Supplied data:
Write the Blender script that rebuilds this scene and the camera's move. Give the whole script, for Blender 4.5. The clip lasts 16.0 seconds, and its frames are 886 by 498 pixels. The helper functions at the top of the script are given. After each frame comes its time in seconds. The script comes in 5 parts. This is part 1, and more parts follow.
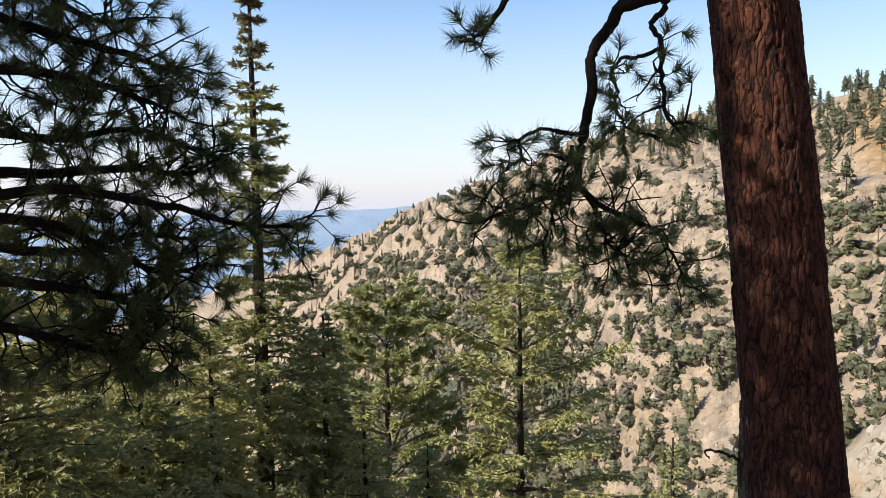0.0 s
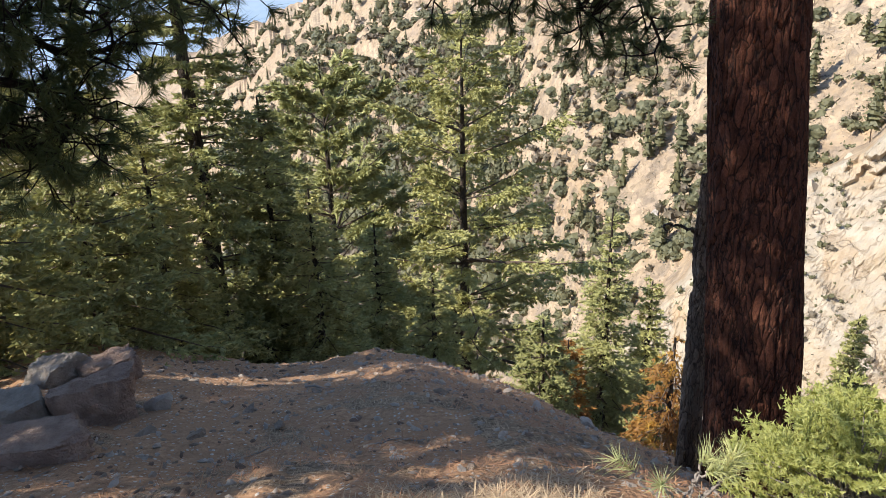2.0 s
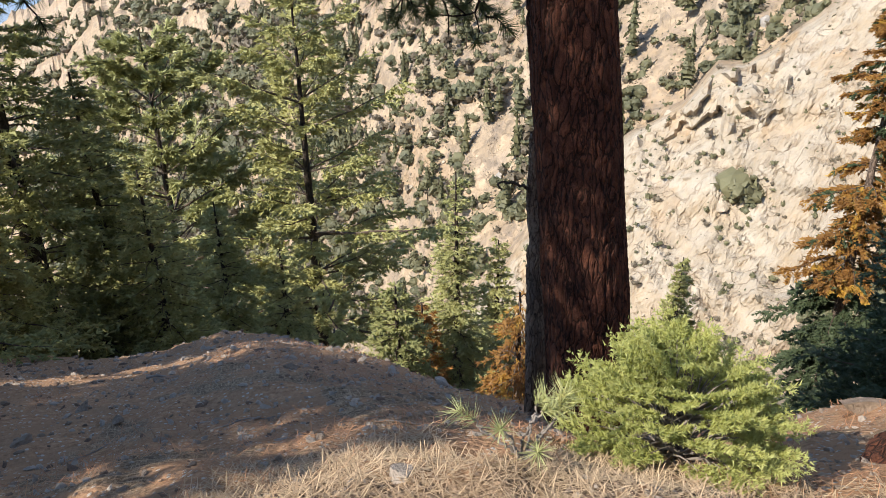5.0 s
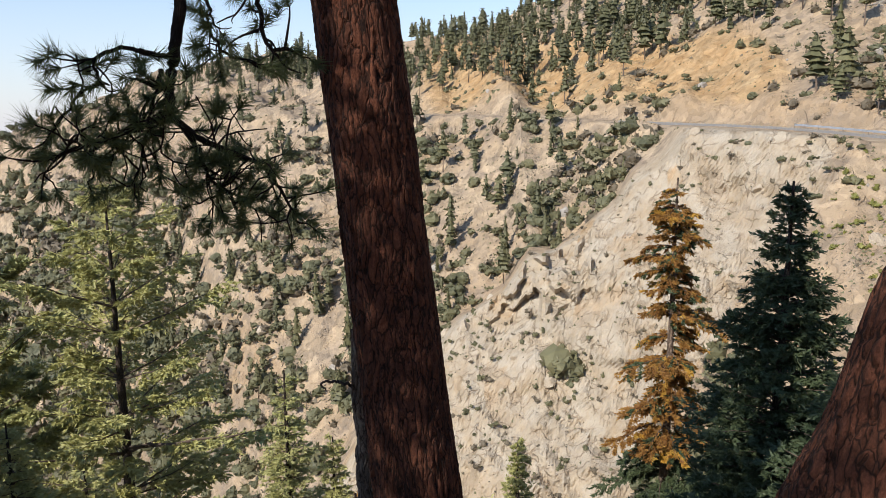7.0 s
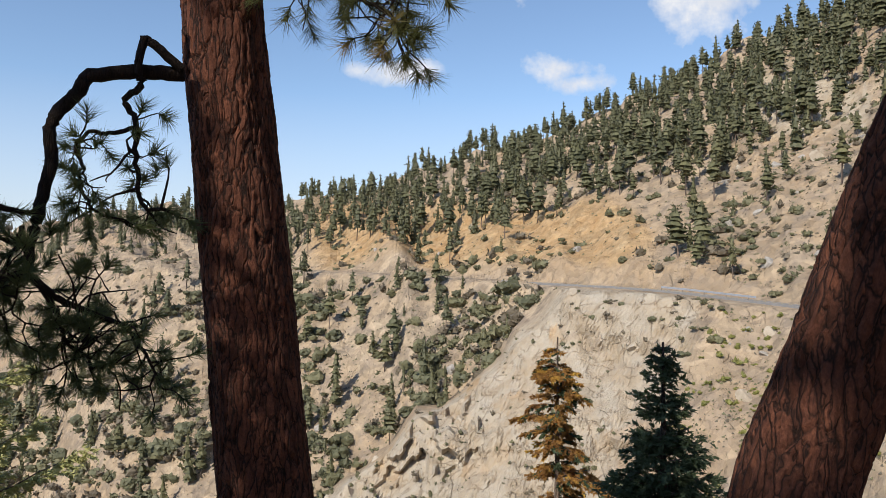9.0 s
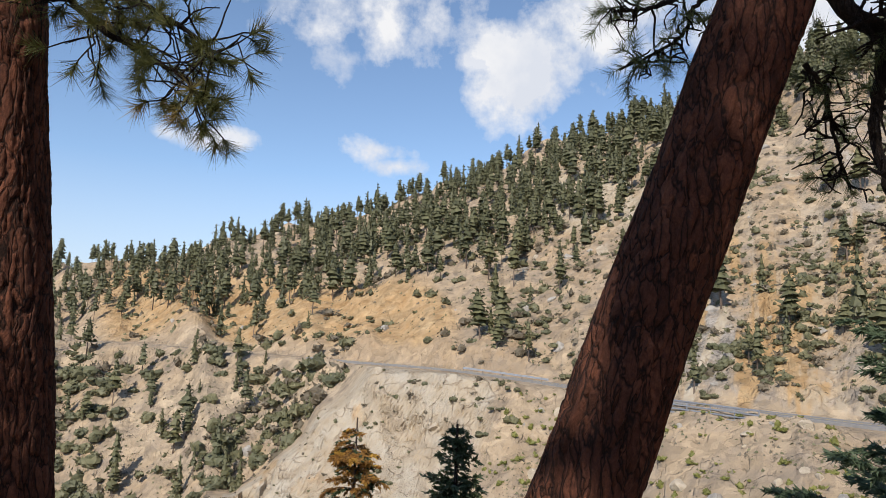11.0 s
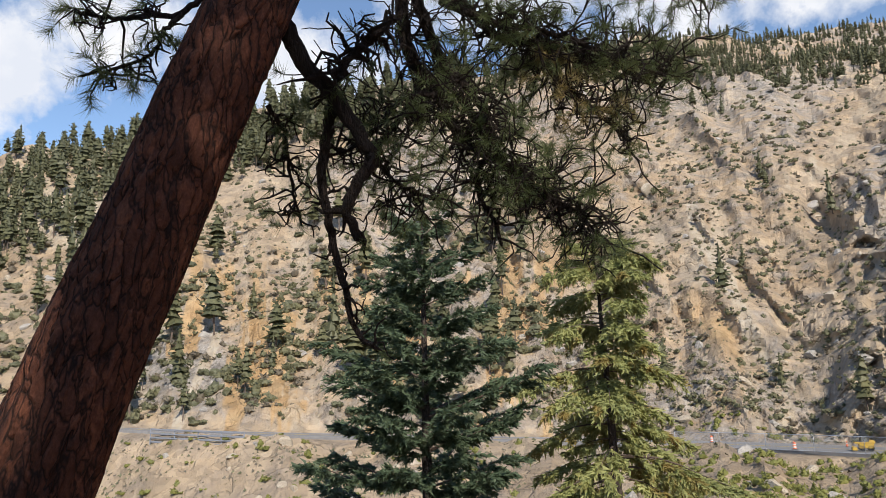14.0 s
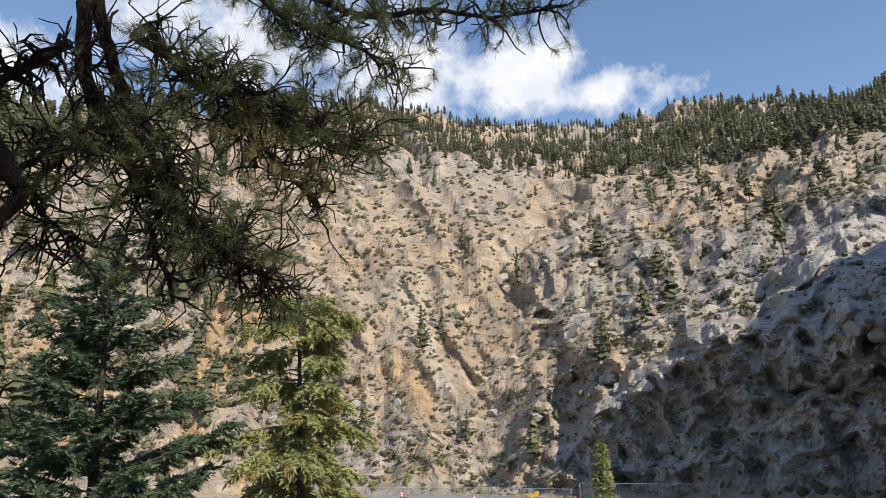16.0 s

The problem: Quote the full listing above word for word; exclude every picture from the copy.

Answer for the task:
Write the Blender script that rebuilds this scene and the camera's move. Give the whole script, for Blender 4.5. The clip lasts 16.0 seconds, and its frames are 886 by 498 pixels. The helper functions at the top of the script are given. After each frame comes its time in seconds. The script comes in 5 parts. This is part 1, and more parts follow.
0.0 s
2.0 s
5.0 s
7.0 s
9.0 s
11.0 s
14.0 s
16.0 s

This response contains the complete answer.